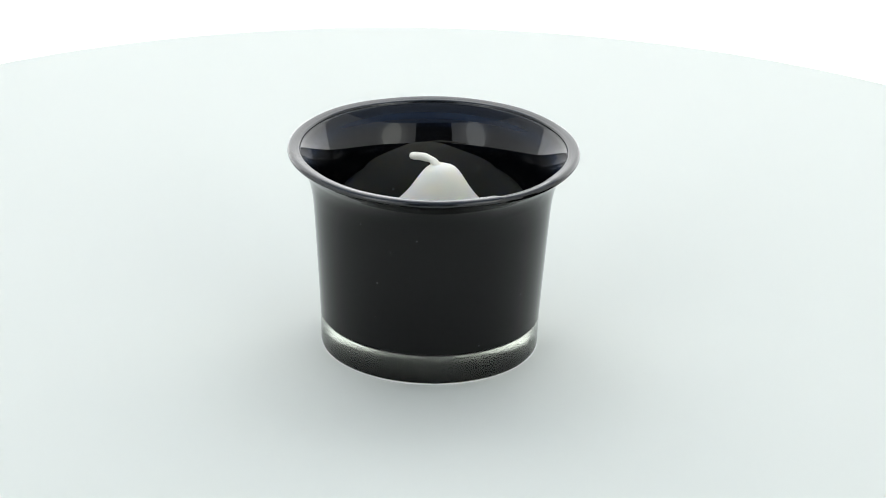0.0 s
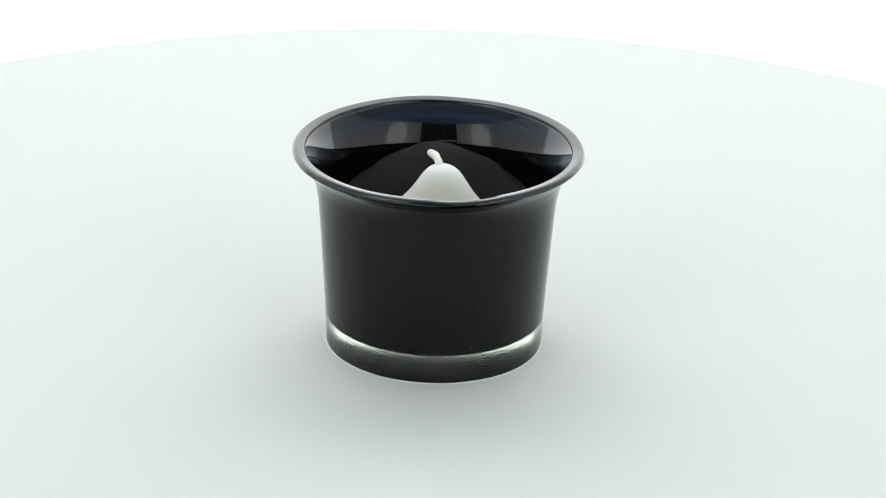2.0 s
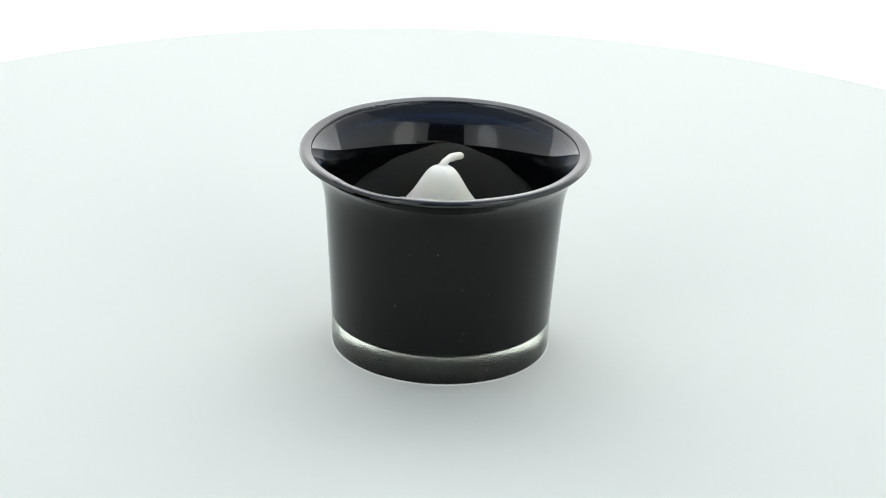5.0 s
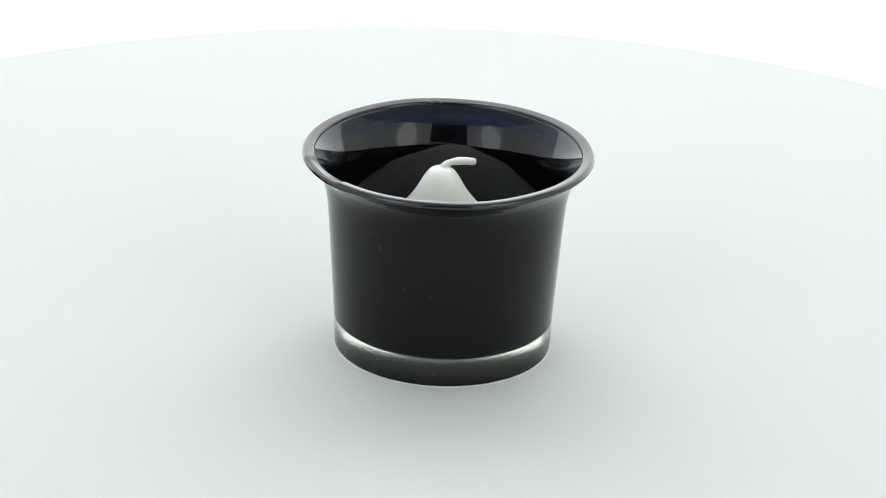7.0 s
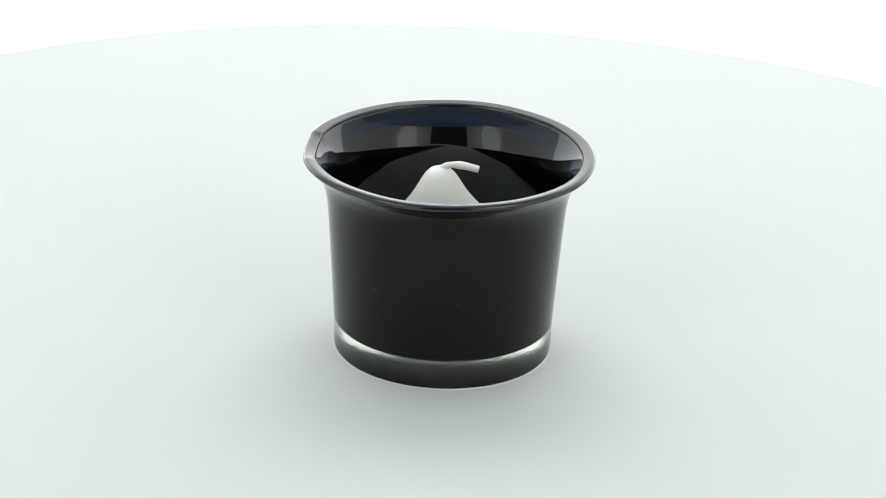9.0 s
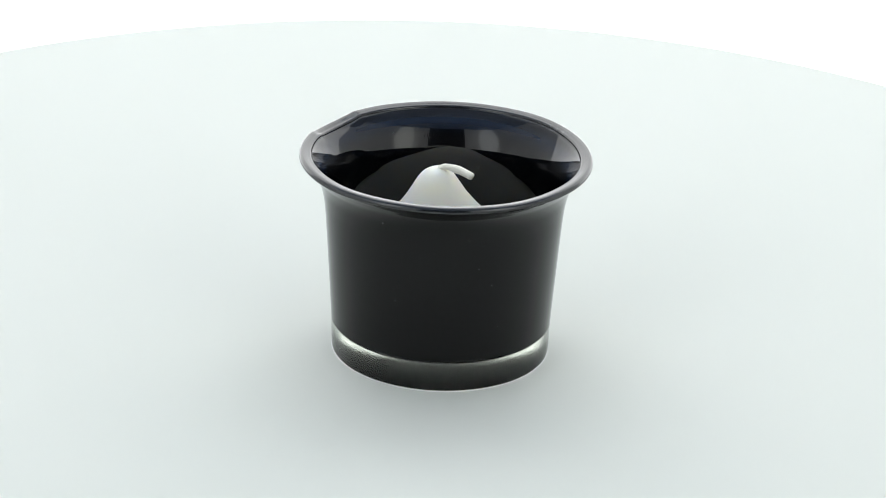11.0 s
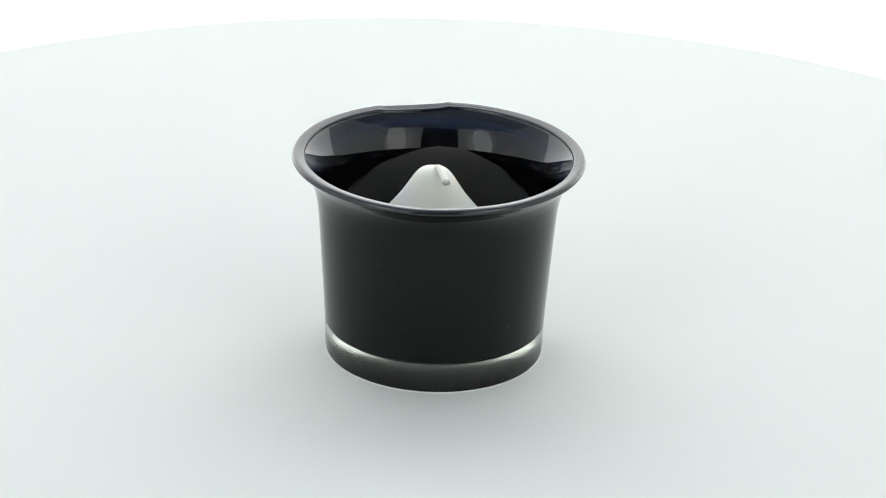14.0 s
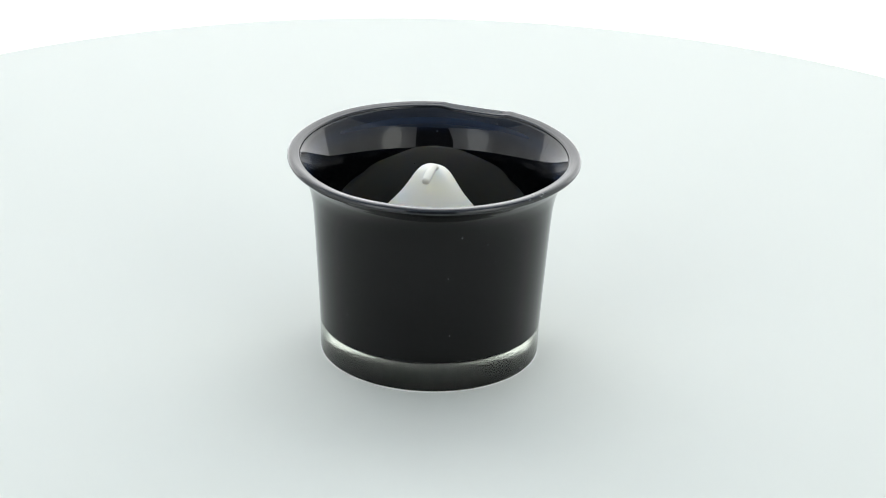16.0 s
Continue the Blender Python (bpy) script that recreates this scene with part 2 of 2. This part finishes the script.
##############################
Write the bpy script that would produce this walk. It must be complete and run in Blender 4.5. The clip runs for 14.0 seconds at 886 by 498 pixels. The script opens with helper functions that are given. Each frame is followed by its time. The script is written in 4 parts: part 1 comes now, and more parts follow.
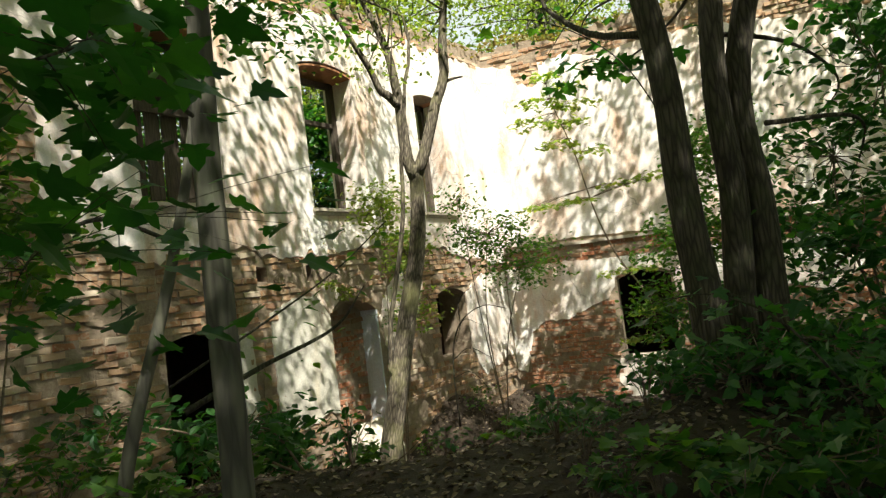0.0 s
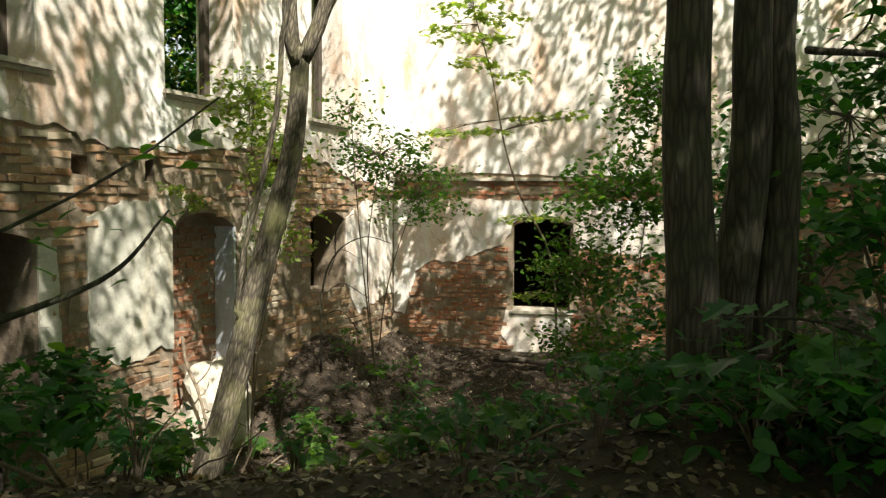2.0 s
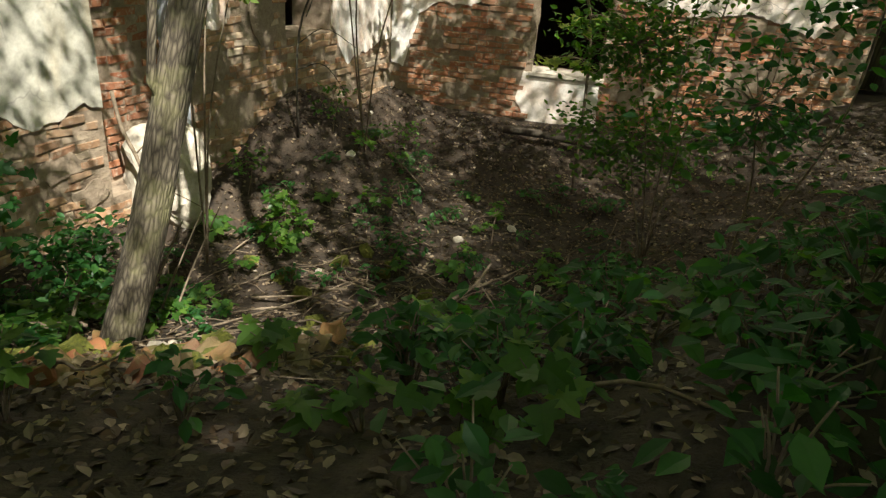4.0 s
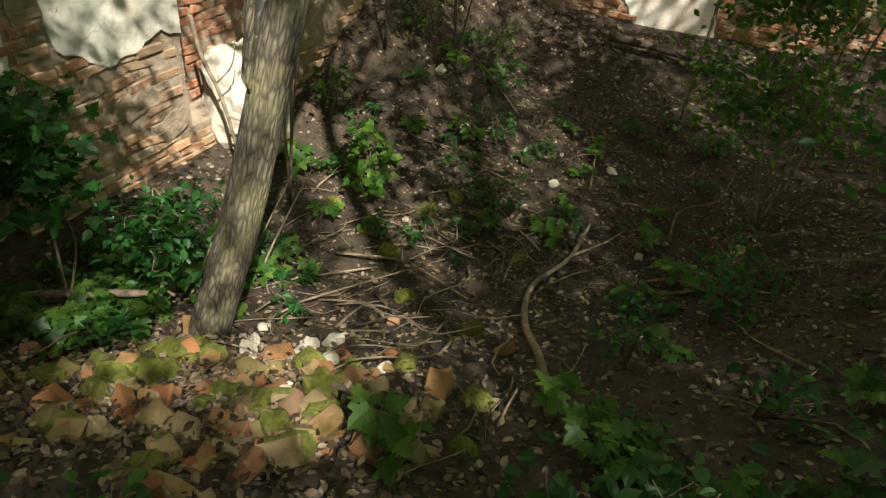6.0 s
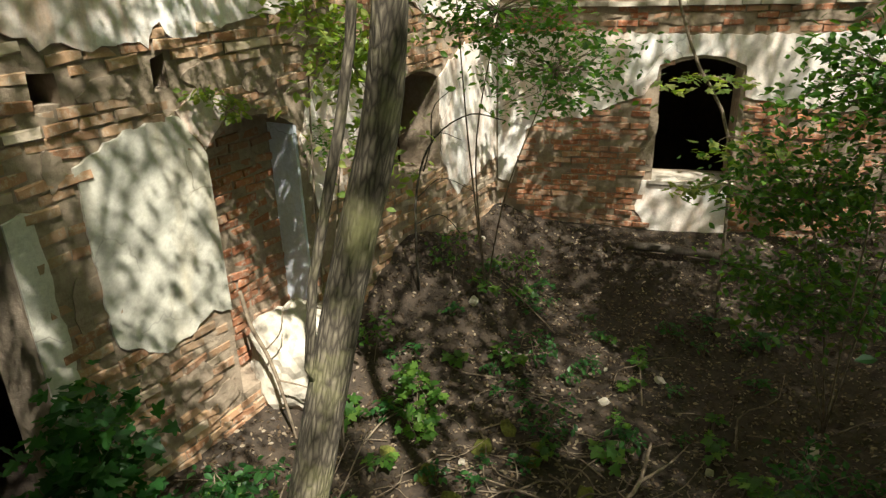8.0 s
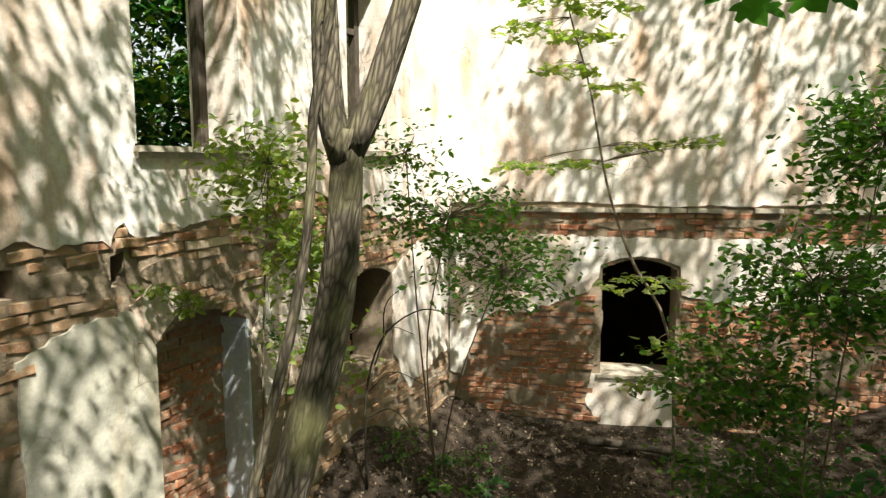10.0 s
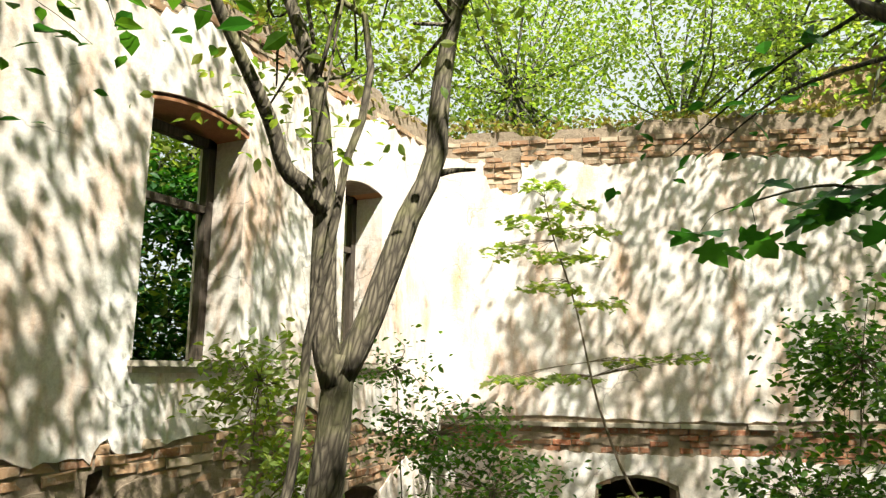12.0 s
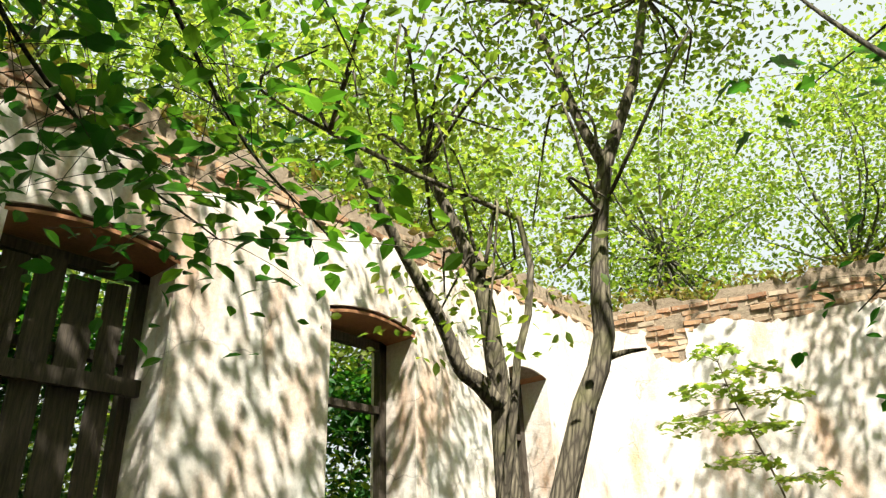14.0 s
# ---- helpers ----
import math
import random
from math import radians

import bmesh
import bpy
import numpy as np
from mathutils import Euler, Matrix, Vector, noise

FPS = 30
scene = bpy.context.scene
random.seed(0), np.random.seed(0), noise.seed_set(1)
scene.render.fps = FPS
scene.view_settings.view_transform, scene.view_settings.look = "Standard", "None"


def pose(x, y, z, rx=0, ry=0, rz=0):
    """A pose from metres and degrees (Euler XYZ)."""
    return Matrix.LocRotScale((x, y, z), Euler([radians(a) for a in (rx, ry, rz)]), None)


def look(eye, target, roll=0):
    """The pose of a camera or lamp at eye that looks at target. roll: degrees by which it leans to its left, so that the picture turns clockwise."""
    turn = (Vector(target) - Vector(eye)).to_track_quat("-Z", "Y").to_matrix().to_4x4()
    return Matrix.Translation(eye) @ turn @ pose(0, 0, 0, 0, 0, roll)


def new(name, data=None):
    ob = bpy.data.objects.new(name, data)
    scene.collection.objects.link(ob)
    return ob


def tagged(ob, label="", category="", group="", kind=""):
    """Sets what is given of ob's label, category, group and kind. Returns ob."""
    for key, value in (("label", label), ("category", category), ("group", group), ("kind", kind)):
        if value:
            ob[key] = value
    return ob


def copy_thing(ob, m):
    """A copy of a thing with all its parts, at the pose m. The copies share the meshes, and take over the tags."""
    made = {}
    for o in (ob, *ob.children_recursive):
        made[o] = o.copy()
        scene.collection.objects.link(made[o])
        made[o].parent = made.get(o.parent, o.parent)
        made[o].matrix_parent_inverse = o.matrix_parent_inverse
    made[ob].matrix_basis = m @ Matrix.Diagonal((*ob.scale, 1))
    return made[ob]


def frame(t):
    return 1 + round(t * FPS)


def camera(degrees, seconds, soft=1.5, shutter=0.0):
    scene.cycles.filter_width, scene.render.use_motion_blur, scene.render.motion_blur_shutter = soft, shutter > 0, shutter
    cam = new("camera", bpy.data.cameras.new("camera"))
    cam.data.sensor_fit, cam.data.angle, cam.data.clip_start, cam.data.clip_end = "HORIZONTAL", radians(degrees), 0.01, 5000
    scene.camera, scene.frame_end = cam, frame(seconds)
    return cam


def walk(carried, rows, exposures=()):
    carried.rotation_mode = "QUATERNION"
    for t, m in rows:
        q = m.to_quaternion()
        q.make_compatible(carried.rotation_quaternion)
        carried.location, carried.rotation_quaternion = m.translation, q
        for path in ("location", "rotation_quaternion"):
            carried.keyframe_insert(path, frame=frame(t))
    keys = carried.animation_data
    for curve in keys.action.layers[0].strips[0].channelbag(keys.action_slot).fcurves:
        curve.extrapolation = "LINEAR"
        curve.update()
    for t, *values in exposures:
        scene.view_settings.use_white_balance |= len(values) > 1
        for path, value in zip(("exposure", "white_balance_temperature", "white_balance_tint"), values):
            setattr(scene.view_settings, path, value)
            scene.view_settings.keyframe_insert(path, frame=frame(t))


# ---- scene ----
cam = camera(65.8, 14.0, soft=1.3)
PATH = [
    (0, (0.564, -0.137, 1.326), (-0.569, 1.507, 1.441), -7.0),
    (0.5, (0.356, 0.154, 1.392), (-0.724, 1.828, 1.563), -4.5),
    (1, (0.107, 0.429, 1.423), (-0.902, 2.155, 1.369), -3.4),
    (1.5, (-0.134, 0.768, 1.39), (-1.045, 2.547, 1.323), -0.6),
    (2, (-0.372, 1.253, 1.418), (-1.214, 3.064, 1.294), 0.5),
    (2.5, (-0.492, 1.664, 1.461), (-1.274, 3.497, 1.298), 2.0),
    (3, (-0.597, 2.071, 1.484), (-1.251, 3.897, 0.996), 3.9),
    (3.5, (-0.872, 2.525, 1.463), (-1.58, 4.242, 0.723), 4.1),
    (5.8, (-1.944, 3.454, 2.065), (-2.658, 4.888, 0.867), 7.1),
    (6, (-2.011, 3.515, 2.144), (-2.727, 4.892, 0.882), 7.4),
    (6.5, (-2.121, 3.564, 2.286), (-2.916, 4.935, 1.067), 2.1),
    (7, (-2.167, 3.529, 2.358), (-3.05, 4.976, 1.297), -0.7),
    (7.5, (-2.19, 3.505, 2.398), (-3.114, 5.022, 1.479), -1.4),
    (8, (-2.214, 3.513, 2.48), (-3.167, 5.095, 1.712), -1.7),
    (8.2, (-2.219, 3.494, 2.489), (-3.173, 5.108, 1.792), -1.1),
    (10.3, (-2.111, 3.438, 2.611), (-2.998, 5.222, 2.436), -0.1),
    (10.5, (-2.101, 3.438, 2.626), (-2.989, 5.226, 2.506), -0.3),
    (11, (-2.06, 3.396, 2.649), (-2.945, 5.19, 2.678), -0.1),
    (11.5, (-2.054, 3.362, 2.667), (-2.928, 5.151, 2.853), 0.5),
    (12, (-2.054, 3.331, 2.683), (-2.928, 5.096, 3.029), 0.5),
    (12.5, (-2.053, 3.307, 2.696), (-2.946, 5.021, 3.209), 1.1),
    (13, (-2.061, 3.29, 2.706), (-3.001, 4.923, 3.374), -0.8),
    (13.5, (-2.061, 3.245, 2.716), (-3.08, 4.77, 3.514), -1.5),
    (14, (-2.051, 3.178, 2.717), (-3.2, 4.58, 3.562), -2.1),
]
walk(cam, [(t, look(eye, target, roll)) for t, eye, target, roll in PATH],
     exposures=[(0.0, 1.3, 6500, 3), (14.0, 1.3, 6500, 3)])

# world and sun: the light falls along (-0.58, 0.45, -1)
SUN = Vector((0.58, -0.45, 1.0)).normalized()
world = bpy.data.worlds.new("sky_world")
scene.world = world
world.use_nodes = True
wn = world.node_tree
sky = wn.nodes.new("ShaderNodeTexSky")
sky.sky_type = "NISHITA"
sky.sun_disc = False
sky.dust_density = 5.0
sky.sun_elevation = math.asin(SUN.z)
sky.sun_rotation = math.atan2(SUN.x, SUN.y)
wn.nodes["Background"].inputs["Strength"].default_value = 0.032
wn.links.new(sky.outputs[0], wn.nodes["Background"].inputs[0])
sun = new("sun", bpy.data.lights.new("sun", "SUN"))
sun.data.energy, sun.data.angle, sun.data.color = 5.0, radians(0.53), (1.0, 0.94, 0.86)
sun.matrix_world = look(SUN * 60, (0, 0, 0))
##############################
- OBJECTIVE
Extract, from the material above, each line holding the word "objects".

- RIGHT ANSWER
    ob = bpy.data.objects.new(name, data)
    scene.collection.objects.link(ob)
        scene.collection.objects.link(made[o])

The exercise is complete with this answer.